YOUR INSTRUCTIONS: Reproduce only the lines from the one containing "ob[key] = value" through the one containing "scene.view_settings.keyframe_insert(path, frame=frame(t))", exactly as written and with both ends included.

——

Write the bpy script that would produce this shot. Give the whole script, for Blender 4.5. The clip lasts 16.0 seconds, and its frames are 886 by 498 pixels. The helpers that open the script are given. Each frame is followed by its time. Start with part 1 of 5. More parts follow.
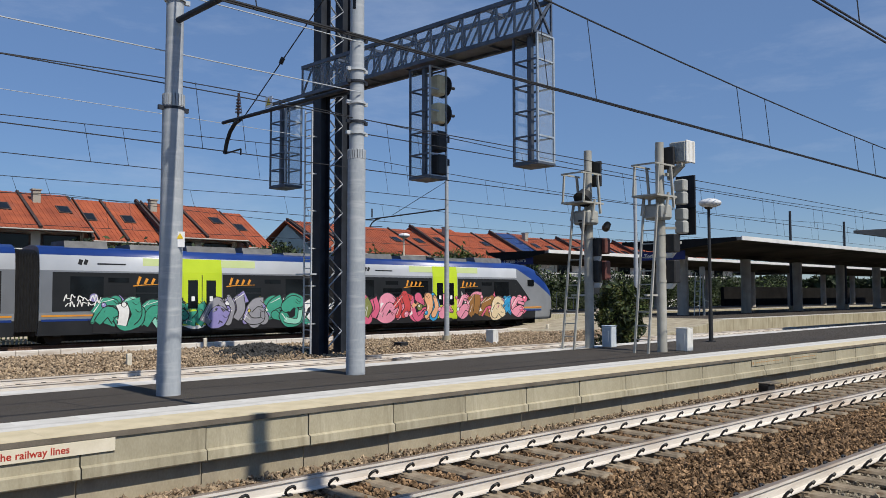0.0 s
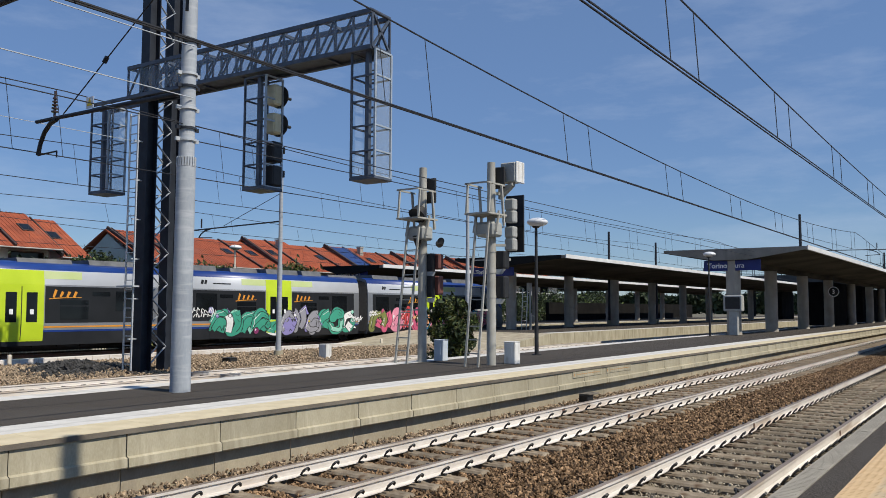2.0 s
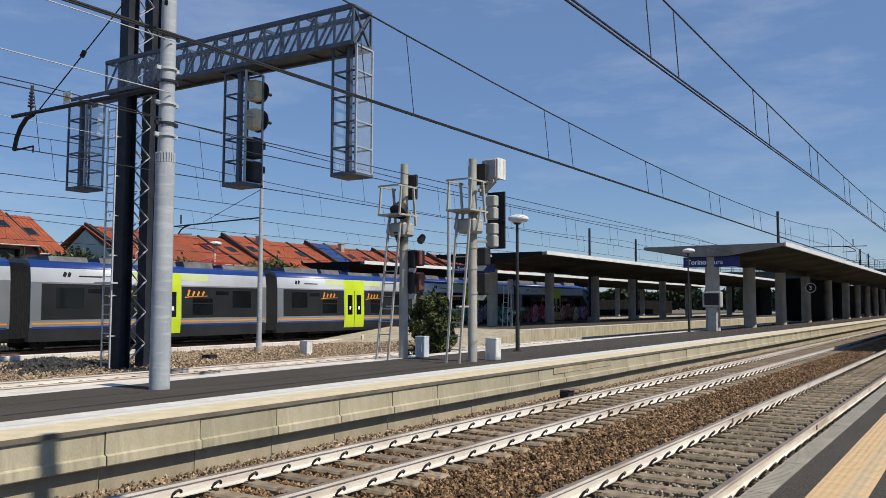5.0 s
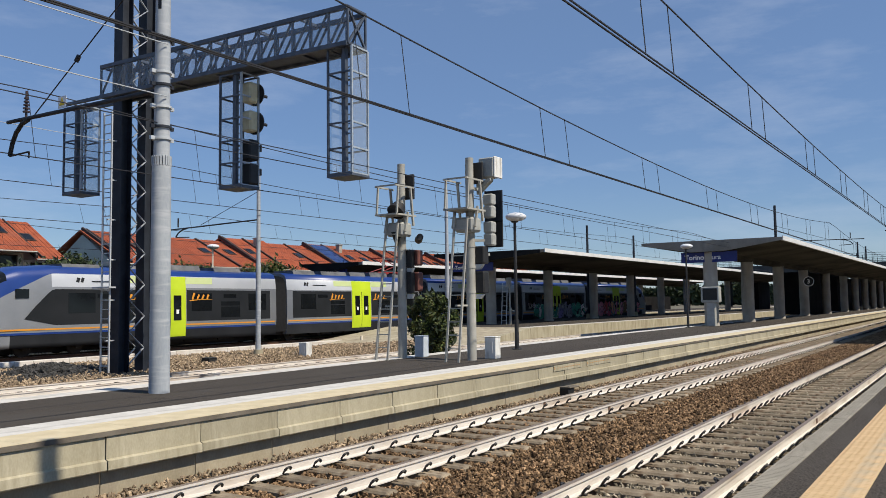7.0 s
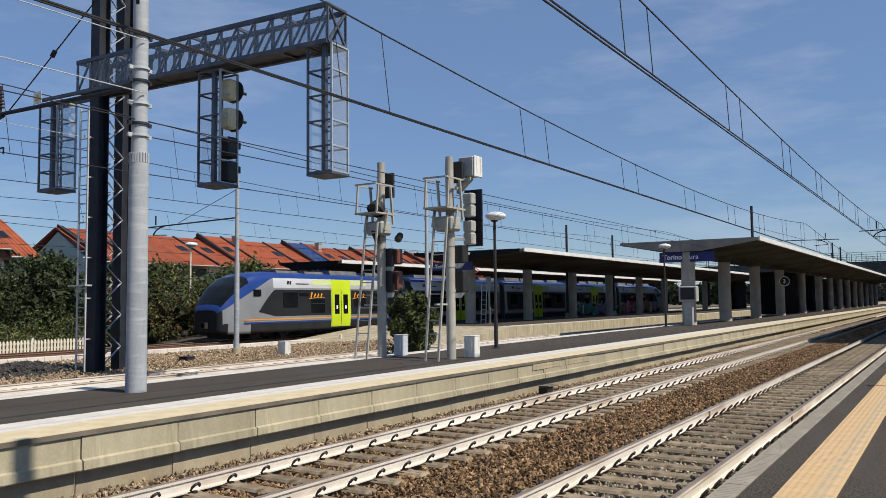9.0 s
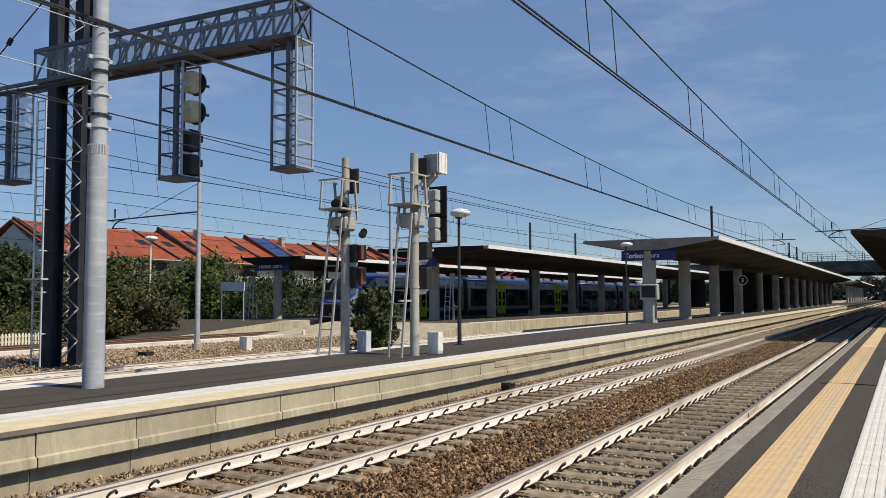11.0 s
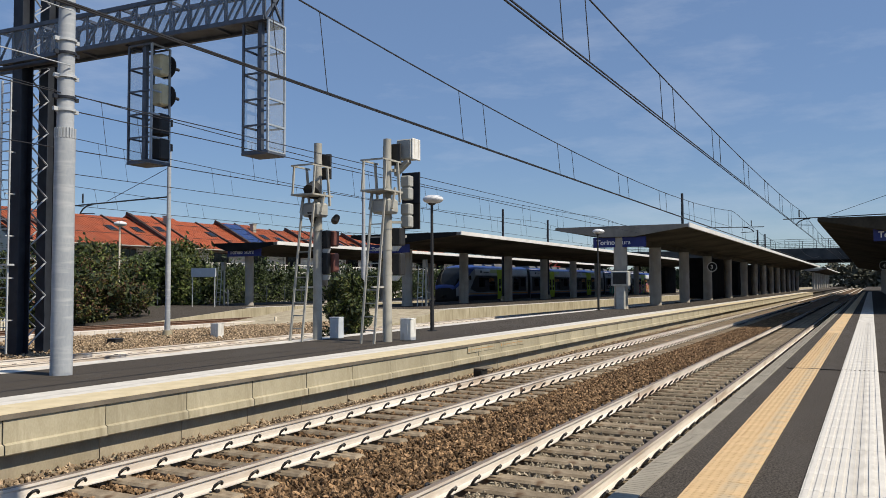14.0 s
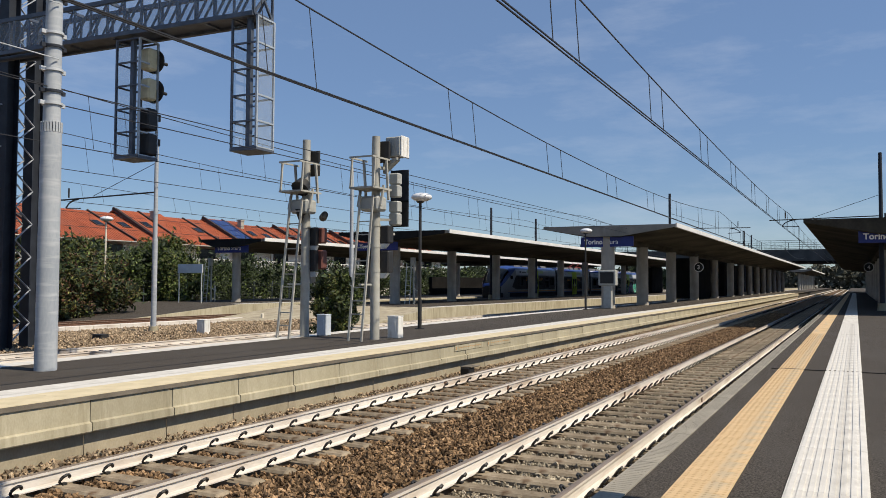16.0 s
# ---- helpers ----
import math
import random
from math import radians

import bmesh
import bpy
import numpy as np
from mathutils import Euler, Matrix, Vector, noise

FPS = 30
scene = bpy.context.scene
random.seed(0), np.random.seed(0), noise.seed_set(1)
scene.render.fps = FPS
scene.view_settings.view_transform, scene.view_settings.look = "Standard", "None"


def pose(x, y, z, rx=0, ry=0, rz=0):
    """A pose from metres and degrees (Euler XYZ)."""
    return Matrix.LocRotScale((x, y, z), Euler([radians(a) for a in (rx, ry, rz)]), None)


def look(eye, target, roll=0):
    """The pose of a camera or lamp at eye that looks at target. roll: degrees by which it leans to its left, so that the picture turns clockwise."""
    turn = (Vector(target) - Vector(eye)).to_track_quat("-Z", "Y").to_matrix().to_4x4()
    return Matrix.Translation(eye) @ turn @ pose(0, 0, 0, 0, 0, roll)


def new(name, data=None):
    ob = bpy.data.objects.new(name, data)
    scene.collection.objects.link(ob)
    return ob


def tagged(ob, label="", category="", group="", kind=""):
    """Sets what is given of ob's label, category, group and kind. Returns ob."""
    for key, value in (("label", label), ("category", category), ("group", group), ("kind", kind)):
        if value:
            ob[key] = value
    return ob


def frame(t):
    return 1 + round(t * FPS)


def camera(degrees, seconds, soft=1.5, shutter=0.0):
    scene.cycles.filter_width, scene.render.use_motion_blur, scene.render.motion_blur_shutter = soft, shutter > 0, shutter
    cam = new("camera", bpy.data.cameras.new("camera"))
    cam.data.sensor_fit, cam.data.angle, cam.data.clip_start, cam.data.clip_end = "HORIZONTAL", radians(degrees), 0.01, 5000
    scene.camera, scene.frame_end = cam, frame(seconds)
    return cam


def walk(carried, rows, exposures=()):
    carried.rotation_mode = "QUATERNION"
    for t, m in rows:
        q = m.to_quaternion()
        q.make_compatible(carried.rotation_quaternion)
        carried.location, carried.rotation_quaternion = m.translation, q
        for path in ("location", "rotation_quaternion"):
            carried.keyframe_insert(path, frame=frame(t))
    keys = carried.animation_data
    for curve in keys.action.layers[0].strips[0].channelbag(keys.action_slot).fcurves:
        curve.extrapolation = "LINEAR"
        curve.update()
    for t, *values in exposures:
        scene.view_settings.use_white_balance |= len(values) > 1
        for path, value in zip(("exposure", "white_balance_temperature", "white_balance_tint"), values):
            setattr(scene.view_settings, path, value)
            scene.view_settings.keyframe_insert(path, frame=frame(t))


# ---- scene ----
cam = camera(57.43, 16.0, 0.55)
EYE = (-7.90, -4.113, 2.145)
ROWS = [
    (0.0, -43.094, 3.128, 0.042),
    (0.5, -46.425, 3.632, -0.372),
    (1.0, -49.723, 4.160, -0.648),
    (1.5, -52.987, 4.352, -0.733),
    (2.0, -54.784, 4.159, -0.235),
    (2.5, -55.539, 3.921, 0.007),
    (3.0, -55.489, 3.792, 0.003),
    (3.5, -55.464, 3.908, -0.178),
    (4.0, -55.966, 3.971, -0.354),
    (6.5, -56.118, 3.711, 0.300),
    (7.0, -56.198, 3.863, 0.733),
    (7.5, -56.574, 3.998, 0.657),
    (8.0, -56.744, 3.873, 0.701),
    (8.5, -57.139, 3.773, 0.675),
    (11.0, -60.206, 3.501, 0.249),
    (11.5, -60.922, 3.119, 0.101),
    (12.0, -61.331, 2.889, 0.067),
    (12.5, -61.602, 2.804, 0.153),
    (13.0, -61.894, 2.716, 0.195),
    (13.5, -62.039, 2.587, 0.151),
    (14.0, -62.129, 2.527, 0.201),
    (14.5, -62.312, 2.431, 0.021),
    (15.0, -62.801, 2.321, -0.105),
    (15.5, -62.983, 2.363, -0.218),
    (16.0, -62.993, 2.390, -0.265),
]
walk(cam, [(t, pose(*EYE, 90 + pitch, roll, yaw)) for t, yaw, pitch, roll in ROWS],
     [(0.0, -0.11, 6230, 10), (2.5, -0.03, 6260, 10), (4.0, 0.0, 6330, 10), (7.5, 0.05, 6540, 10), (12.0, 0.08, 6740, 10), (16.0, 0.09, 6800, 10)])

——

REPLY TO THE TASK:
            ob[key] = value
    return ob


def frame(t):
    return 1 + round(t * FPS)


def camera(degrees, seconds, soft=1.5, shutter=0.0):
    scene.cycles.filter_width, scene.render.use_motion_blur, scene.render.motion_blur_shutter = soft, shutter > 0, shutter
    cam = new("camera", bpy.data.cameras.new("camera"))
    cam.data.sensor_fit, cam.data.angle, cam.data.clip_start, cam.data.clip_end = "HORIZONTAL", radians(degrees), 0.01, 5000
    scene.camera, scene.frame_end = cam, frame(seconds)
    return cam


def walk(carried, rows, exposures=()):
    carried.rotation_mode = "QUATERNION"
    for t, m in rows:
        q = m.to_quaternion()
        q.make_compatible(carried.rotation_quaternion)
        carried.location, carried.rotation_quaternion = m.translation, q
        for path in ("location", "rotation_quaternion"):
            carried.keyframe_insert(path, frame=frame(t))
    keys = carried.animation_data
    for curve in keys.action.layers[0].strips[0].channelbag(keys.action_slot).fcurves:
        curve.extrapolation = "LINEAR"
        curve.update()
    for t, *values in exposures:
        scene.view_settings.use_white_balance |= len(values) > 1
        for path, value in zip(("exposure", "white_balance_temperature", "white_balance_tint"), values):
            setattr(scene.view_settings, path, value)
            scene.view_settings.keyframe_insert(path, frame=frame(t))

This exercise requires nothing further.